Can Anything Be Done to Lower Gas Prices?

Gas prices in New Haven on November 8, 2021

Gas prices have many grimacing at the pump these days.

Connecticut's average is now at $3.54 a gallon, according to AAA. That's up 24 cents from a month ago, and up $1.41 from a year ago.

The issue, many experts remind us, is simple supply and demand. But what does that really mean?

Oksan Bayulgen, a political science professor at UConn, said this has to do with post-pandemic recovery and trying to get the economy back on track.

We can also point the finger at coal shortages in Asia and at geo-politics.

But most people just want to know when gas prices will finally drop again. Unfortunately, experts say don't expect that anytime soon.

Sen. Richard Blumenthal believes he might have a solution. He and some other senators signed a letter to President Biden, saying "we ask that you consider all tools available at your disposal to lower u.s. gasoline prices. This includes a release from the Strategic Petroleum Reserve and a ban on crude oil exports."

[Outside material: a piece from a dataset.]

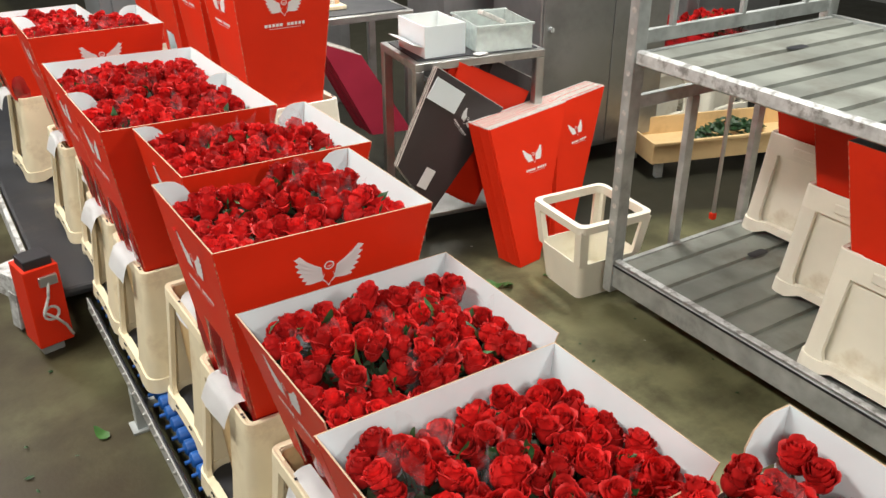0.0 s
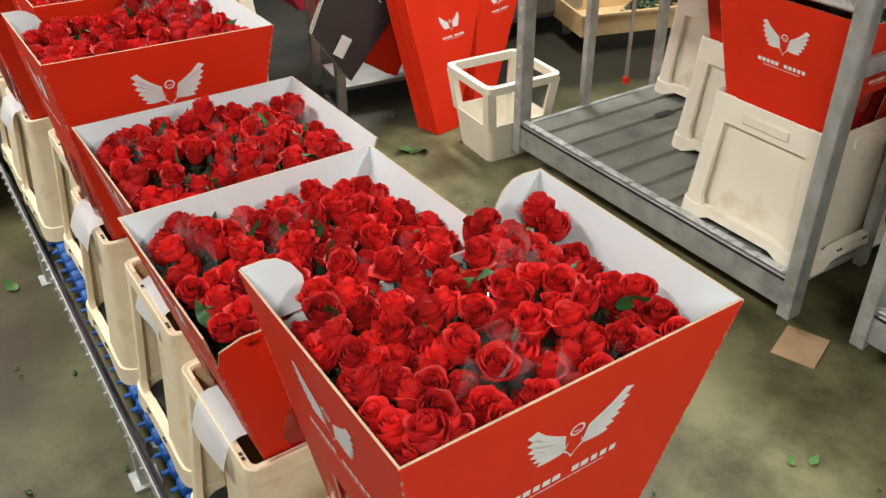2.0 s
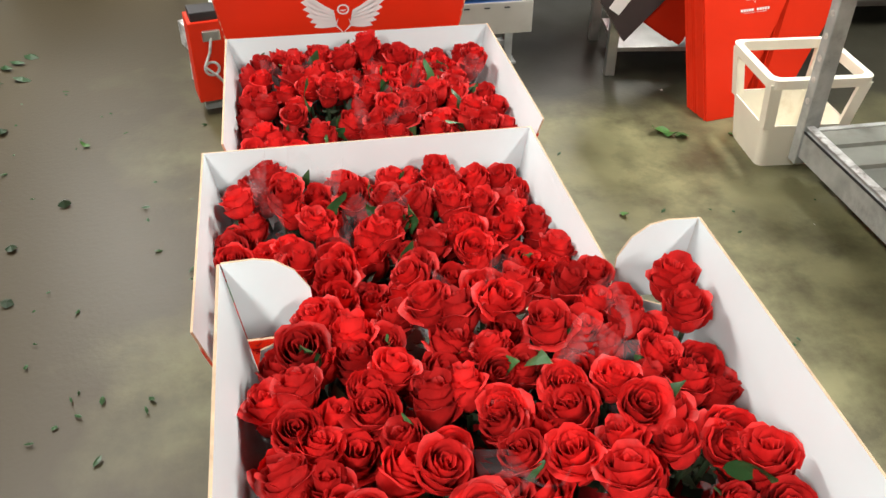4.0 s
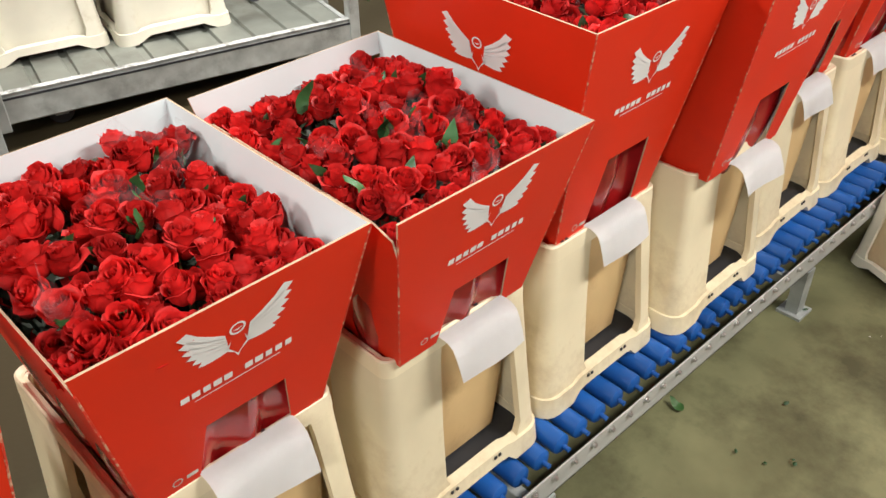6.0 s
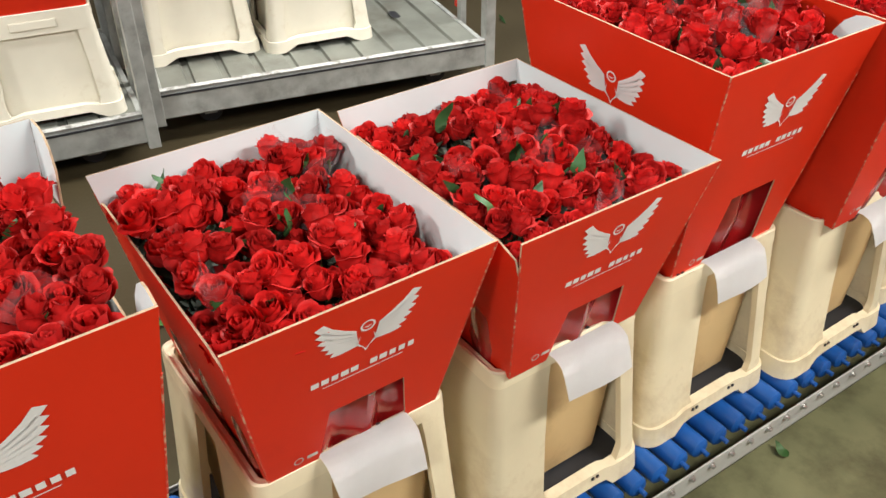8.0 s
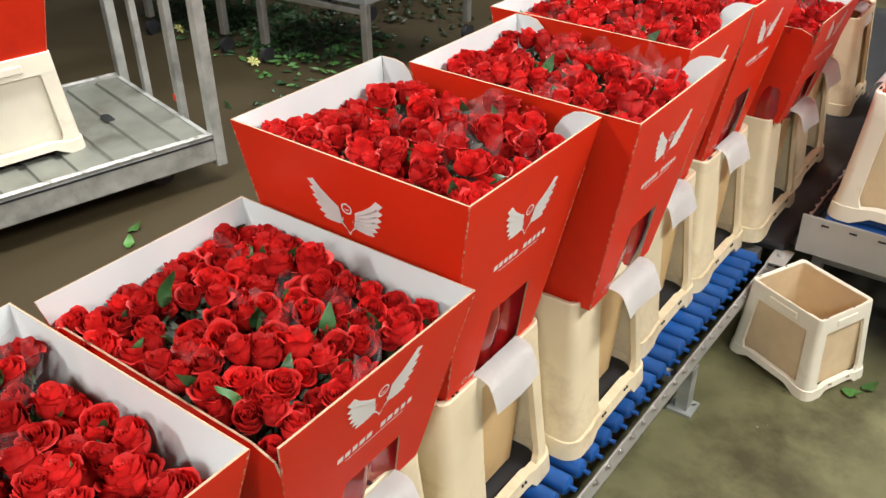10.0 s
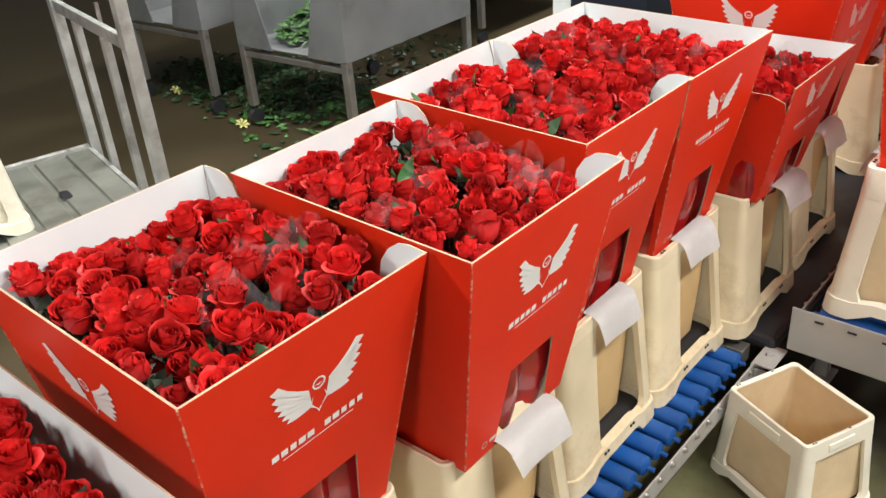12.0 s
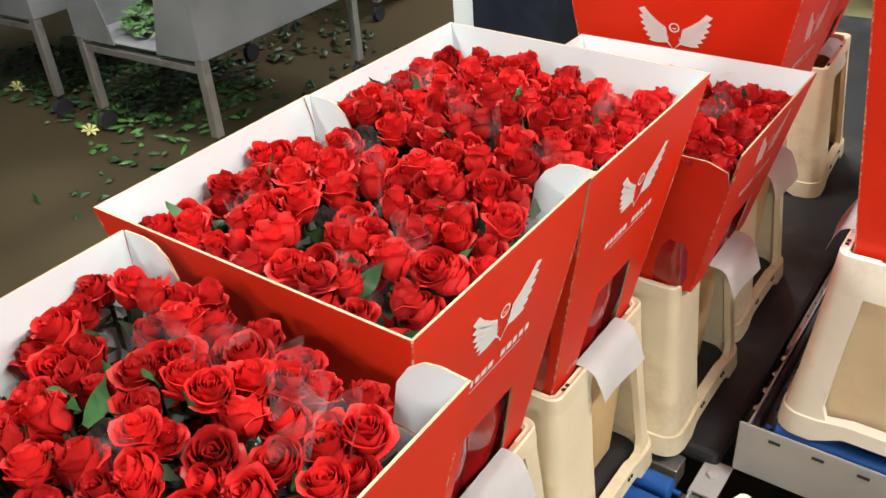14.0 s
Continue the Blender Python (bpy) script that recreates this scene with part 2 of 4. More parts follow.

The Strategic Petroleum Reserve is only used in emergencies and has only even been used a few times, like after extreme hurricanes or global disasters. It's the world's largest supply of emergency crude oil, and only the president can decide whether to tap into it.

"My personal opinion, and I think a lot of experts are also talking about it, that I've been seeing is that it's such a short term solution," explained Professor Bayulgen. "It's almost like a bandaid on an undersupplied market. It might have very modest effects of depressing price, I read somewhere that there's, you know, what, according to one account, one reports, it could be reduced price by $3 a barrel for a short period of time. But it's not a long-term solution, right? It's not a lasting solution, as long as we have this imbalance between supply and demand."

Bayulgen said there are other longer-term solutions, such as reducing gas taxes.

"They can reduce gas taxes, gasoline taxes, they can subsidize households to offset the price increases, which is also happening, by the way, stay at the state level. They can ease some of the drilling moratoriums on oil and gas, they can reduce some of the regulation around it. But they don't want to do that either, because that runs against the whole class, Biden administration's climate sort of plans and legislation. So they're sort of caught in a difficult place here," Bayulgen said.